Der Präsident des EU-Parlaments, Martin Schulz (SPD), erinnerte daran, dass mit einer Mitgliedschaft im europäischen Binnenmarkt nicht nur Vorteile, sondern auch Verpflichtungen einhergehen. In den Verträgen mit der EU hat sich die Schweiz als Partnerstaat bereit erklärt, freien Personenverkehr zu ermöglichen. Misslingt eine Umsetzung des Abstimmungsergebnisses in eine für die EU akzeptable Form, könnten die Abkommen mit dem wichtigsten Handelspartner platzen – aus Sicht der exportorientierten Schweizer Wirtschaftsvertreter kommt schon allein die Vorstellung an ein Scheitern einer Hiobsbotschaft gleich.

Die Schweizer Bevölkerung sieht das offenbar anders. "Gegen Masseneinwanderung" lautete der Slogan der nationalkonservativen "Schweizerischen Volkspartei" (SVP), die zur Volksabstimmung aufgerufen hatte. Tatsächlich hat die Schweiz nach Angaben des Bundesamts für Migration bei rund acht Millionen Einwohnern einen recht hohen Ausländeranteil von fast 25 Prozent, wobei Italiener und Deutsche die beiden grössten Einwanderungsgruppen darstellen. Allerdings zeigt sich auch anderorts ein Trend in Sachen nationaler Abschottungspolitik.

"Die Angst vor Überfremdung hat beispielweise in Frankreich eine hitzige Debatte losgetreten, deren Anlass die Abschiebung von Roma-Familien war", sagt die Berliner Politologin Sabine von Oppeln. "Rechtsextreme Parteien profitieren von sozialen Ängsten, die sich auch im Mittelstand stark verbreiten – in manchen Ländern mehr, in anderen weniger." Bei der Europawahl Ende Mai, fürchtet von Oppeln, könnte etwa die rechtsextremistische Partei "Front National" (FN) die stärkste Kraft in Frankreich werden.
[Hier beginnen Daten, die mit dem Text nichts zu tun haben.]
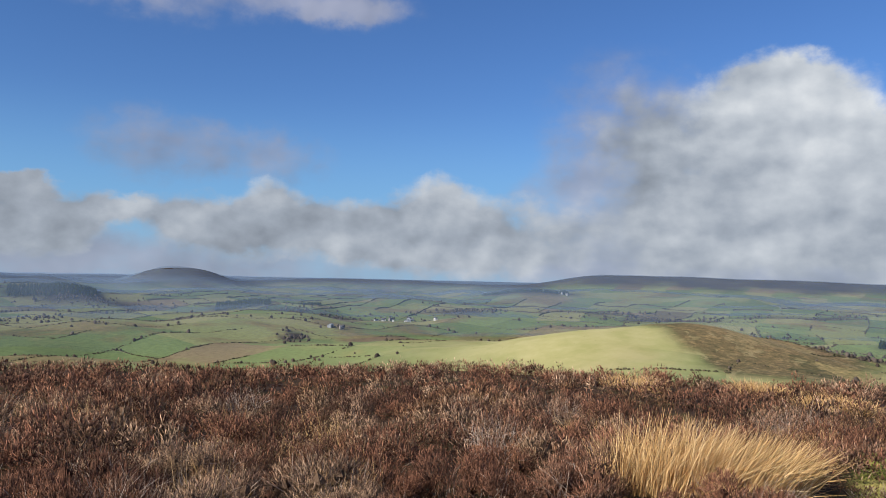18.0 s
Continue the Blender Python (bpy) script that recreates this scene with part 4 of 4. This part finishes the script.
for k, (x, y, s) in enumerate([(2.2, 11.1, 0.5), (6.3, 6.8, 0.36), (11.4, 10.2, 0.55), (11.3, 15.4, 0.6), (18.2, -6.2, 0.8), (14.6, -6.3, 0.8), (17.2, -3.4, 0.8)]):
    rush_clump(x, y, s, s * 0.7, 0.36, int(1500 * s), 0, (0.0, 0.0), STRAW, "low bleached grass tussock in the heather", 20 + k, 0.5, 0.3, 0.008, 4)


def runnel():
    """A narrow run of dark standing water in the bog."""
    line = [(3.35, 4.95), (3.75, 5.3), (4.1, 5.65), (4.5, 6.0), (4.9, 6.35), (5.2, 6.75)]
    co, faces = [], []
    for i, (x, y) in enumerate(line):
        w = (0.10, 0.17, 0.2, 0.17, 0.19, 0.07)[i]
        for s in (-1, -0.4, 0.4, 1):
            px, py = x + s * w * 0.7, y - s * w * 0.7
            co.append((px, py, float(land(np.array([x]), np.array([y]))[0]) + 0.03))
    for i in range(len(line) - 1):
        for j in range(3):
            faces.append((i * 4 + j, i * 4 + j + 1, i * 4 + j + 5, i * 4 + j + 4))
    me = solid_mesh("water", co, faces, True)

    def look_of(n):
        pos = n.put("ShaderNodeNewGeometry", out=0)
        scum = n.span(n.noise(pos, 9.0, 5.0, 0.65), 0.38, 0.56)
        return surface(n, n.mix(scum, (0.012, 0.022, 0.014), (0.09, 0.14, 0.045)), n.span(scum, 0.0, 1.0, 0.2, 0.8), n.noise(pos, 30.0, 3.0), 0.15, 0.01, 0.5)

    me.materials.append(material("bog_water", look_of))
    tagged(new("water", me), "dark weedy water in the boggy runnel", "water", kind="structure")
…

In der Nationalversammlung sitzen immerhin schon zwei Politiker des FN.

Rechtsparteien auf dem Vormarsch

In den Niederlanden ist die "Partei für die Freiheit" des Rechtspopulisten Geert Wilders bereits 2006 ins niederländische Parlament eingezogen und heute drittstärkste Kraft, deren vorrangiges Ziel die Verteufelung des Islam ist. In Ungarn regiert seit vier Jahren das rechtskonservative "Fidesz"-Bündnis von Ministerpräsident Viktor Orban. Seitdem sind Meinungs- und Pressefreiheit gefährdet, während antisemitische Haltungen in der Bevölkerung zuzunehmen scheinen. Und Grossbritanniens Premier David Cameron ist die Bewegungsfreiheit aller EU-Bürger ohnehin schon lange ein Dorn im Auge.
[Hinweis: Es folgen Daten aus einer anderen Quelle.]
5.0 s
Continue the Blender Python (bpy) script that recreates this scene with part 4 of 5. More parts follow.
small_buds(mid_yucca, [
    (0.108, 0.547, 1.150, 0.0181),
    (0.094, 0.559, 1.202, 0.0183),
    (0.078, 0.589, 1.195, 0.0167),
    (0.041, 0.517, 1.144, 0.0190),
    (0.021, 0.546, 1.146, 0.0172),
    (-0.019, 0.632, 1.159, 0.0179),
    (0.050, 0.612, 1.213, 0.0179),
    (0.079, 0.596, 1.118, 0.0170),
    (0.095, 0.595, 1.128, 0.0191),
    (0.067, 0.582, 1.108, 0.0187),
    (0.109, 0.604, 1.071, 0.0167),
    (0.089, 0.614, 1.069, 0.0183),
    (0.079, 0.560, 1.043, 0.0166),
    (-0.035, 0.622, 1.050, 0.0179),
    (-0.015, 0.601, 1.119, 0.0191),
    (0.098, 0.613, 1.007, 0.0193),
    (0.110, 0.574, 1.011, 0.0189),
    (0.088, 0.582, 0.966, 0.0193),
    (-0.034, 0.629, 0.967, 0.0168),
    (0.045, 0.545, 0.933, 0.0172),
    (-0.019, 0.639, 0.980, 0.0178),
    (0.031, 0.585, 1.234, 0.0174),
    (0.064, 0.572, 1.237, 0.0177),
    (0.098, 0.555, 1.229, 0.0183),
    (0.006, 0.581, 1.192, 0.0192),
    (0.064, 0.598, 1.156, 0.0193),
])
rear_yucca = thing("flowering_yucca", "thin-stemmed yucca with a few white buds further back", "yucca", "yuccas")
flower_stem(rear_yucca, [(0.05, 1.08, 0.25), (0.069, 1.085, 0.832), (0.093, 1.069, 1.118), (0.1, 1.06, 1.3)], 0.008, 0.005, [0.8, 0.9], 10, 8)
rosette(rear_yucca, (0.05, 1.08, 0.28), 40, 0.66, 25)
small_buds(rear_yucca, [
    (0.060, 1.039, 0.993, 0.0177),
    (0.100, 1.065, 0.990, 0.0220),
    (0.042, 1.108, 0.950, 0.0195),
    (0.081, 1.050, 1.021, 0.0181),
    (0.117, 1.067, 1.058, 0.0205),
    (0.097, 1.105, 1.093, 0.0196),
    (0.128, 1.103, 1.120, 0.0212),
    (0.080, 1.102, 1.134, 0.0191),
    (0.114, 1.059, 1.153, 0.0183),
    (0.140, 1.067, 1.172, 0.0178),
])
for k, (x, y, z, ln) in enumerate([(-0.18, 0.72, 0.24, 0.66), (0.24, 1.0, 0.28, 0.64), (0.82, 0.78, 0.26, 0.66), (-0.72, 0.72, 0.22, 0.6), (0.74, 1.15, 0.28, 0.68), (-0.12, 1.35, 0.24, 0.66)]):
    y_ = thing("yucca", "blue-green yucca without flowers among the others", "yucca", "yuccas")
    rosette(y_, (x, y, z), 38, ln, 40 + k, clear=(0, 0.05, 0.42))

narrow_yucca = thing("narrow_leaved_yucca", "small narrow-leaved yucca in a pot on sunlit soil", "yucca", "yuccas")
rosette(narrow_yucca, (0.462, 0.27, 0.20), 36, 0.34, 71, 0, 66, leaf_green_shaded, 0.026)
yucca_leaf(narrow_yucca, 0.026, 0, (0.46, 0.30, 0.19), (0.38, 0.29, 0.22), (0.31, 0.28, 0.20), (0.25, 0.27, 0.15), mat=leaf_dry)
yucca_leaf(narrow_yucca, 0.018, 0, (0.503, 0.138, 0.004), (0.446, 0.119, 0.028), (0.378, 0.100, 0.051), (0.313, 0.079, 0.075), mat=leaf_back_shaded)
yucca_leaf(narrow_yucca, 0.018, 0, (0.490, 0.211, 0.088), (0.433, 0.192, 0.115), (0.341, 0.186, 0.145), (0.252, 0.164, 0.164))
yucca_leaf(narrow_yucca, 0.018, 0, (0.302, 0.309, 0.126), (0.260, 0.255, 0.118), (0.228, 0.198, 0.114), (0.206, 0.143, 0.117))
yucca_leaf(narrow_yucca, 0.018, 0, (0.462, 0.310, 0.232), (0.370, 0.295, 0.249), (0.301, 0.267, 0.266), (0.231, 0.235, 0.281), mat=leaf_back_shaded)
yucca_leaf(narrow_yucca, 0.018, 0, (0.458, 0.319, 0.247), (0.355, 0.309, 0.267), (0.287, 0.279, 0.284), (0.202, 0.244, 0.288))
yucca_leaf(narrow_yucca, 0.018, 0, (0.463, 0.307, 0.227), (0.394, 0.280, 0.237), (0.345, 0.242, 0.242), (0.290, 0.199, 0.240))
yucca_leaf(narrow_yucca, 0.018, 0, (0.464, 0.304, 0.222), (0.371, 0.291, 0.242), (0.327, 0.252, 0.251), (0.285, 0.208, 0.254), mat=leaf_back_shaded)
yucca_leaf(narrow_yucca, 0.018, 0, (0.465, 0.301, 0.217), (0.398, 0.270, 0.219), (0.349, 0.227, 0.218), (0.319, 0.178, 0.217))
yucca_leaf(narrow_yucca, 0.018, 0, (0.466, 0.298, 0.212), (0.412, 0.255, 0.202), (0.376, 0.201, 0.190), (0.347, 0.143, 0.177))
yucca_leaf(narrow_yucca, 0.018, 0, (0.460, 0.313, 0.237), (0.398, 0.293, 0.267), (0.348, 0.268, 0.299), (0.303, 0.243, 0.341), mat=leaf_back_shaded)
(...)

Auch hierzulande, wo der Ausländeranteil gerade einmal neun Prozent beträgt, konnten Konservative wie der CSU-Vorsitzende Horst Seehofer mit ihrer Panikmache vom "Sozialtourismus" aus Rumänien und Bulgarien punkten. Politikwissenschaftlerin von Oppeln versteht das. "Frustrierten Bevölkerungsteilen muss der Sinn der Freizügigkeit erklärt werden." Drohen die politischen Kräfteverhältnisse in bestimmten Ländern, das europäische Gemeinschaftsprojekt zu beenden? "Ich hoffe, dass es noch nicht soweit ist. Wir sind in Europa vielfältige Gesellschaften und müssen mit dieser Vielfalt leben."
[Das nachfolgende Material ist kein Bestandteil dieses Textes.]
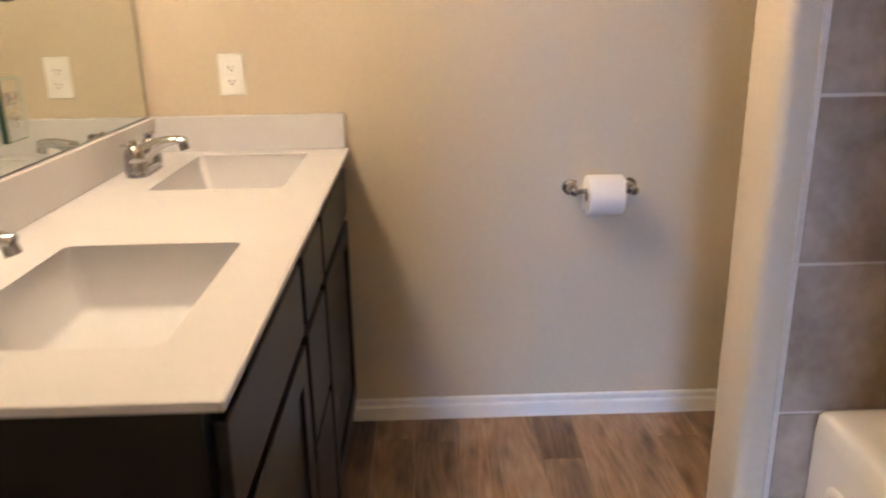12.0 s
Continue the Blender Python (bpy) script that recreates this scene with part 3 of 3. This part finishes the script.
def faucet(cx):
    cy, z = 1.452, CZ
    ob = thing("faucet", "chrome two-handle centerset faucet on the vanity top", "faucet", "vanity faucets", at=pose(cx, cy, z))
    bm = bmesh.new()
    rings = [rounded(0, 0, 0.078, 0.027, 0.026, 0), rounded(0, 0, 0.078, 0.027, 0.026, 0.012), rounded(0, 0, 0.072, 0.022, 0.021, 0.02)]
    loft(bm, rings)
    part("base", bm, CHROME, ob, smooth=40)
    # spout: a swan-low arm that reaches over the basin
    bm = bmesh.new()
    line = [(0.006, 0.012, 0.025, 0.026), (0.003, 0.036, 0.0235, 0.0255), (-0.01, 0.054, 0.022, 0.023), (-0.034, 0.068, 0.02, 0.0185), (-0.064, 0.078, 0.0175, 0.014), (-0.092, 0.081, 0.0155, 0.0115), (-0.112, 0.077, 0.014, 0.0105)]
    rings = []
    for i, (y, h, a, b) in enumerate(line):
        p, q = line[max(0, i - 1)], line[min(len(line) - 1, i + 1)]
        t = Vector((0, q[0] - p[0], q[1] - p[1])).normalized()
        nrm = Vector((0, -t.z, t.y))
        rings.append([Vector((0, y, h)) + Vector((1, 0, 0)) * a * math.cos(k * math.pi / 8) + nrm * b * math.sin(k * math.pi / 8) for k in range(16)])
    loft(bm, rings)
    part("spout", bm, CHROME, ob, smooth=50)
    bm = bmesh.new()
    tube(bm, (0, -0.103, 0.076), (0, -0.109, 0.056), 0.011, 0.012)
    part("aerator", bm, CHROME, ob, smooth=40)
    bm = bmesh.new()
    spin(bm, [(0, 0.06), (0.0035, 0.06), (0.003, 0.074), (0.006, 0.076), (0.0065, 0.08), (0.0045, 0.085), (0, 0.086)], pose(0, 0.018, 0))
    part("lift_rod", bm, CHROME, ob, smooth=50)
    for s in (-1, 1):
        bm = bmesh.new()
        spin(bm, [(0, 0.012), (0.028, 0.012), (0.028, 0.034), (0.026, 0.037), (0.026, 0.04), (0.0275, 0.042), (0.0265, 0.056), (0.0215, 0.069), (0.014, 0.077), (0.0105, 0.08), (0.012, 0.085), (0.0105, 0.091), (0, 0.094)], pose(s * 0.054, 0, 0))
        hd = part("handle", bm, CHROME, ob, smooth=50)
        # a blade that widens and flattens towards its rounded tip
        bm = bmesh.new()
        rings = []
        for u, up, half, thick in ((0.003, 0.084, 0.007, 0.006), (0.018, 0.083, 0.006, 0.0045), (0.034, 0.084, 0.0066, 0.0032), (0.048, 0.0865, 0.0072, 0.0028), (0.056, 0.088, 0.006, 0.0024), (0.059, 0.0885, 0.003, 0.0015)):
            rings.append([(s * (0.054 + u), 0.1 * u + half * math.cos(k * math.pi / 6), up + thick * math.sin(k * math.pi / 6)) for k in range(12)])
        loft(bm, rings)
        part("lever", bm, CHROME, hd, smooth=50)
    return ob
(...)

Linke: Schwarzgeld darf auch nicht zuwandern

Wenn die Schweiz ihre Grenzen für Menschen schliesse, forderte unterdessen Parteichef Bernd Riexinger der ansonsten eher EU-skeptischen Linkspartei im "Handelsblatt", dann sei es nur gerecht, wenn auch das Geld von Steuerflüchtigen draussen bleibe. Ob die Schweizer dieser Forderung auch zustimmen würden, ist fraglich.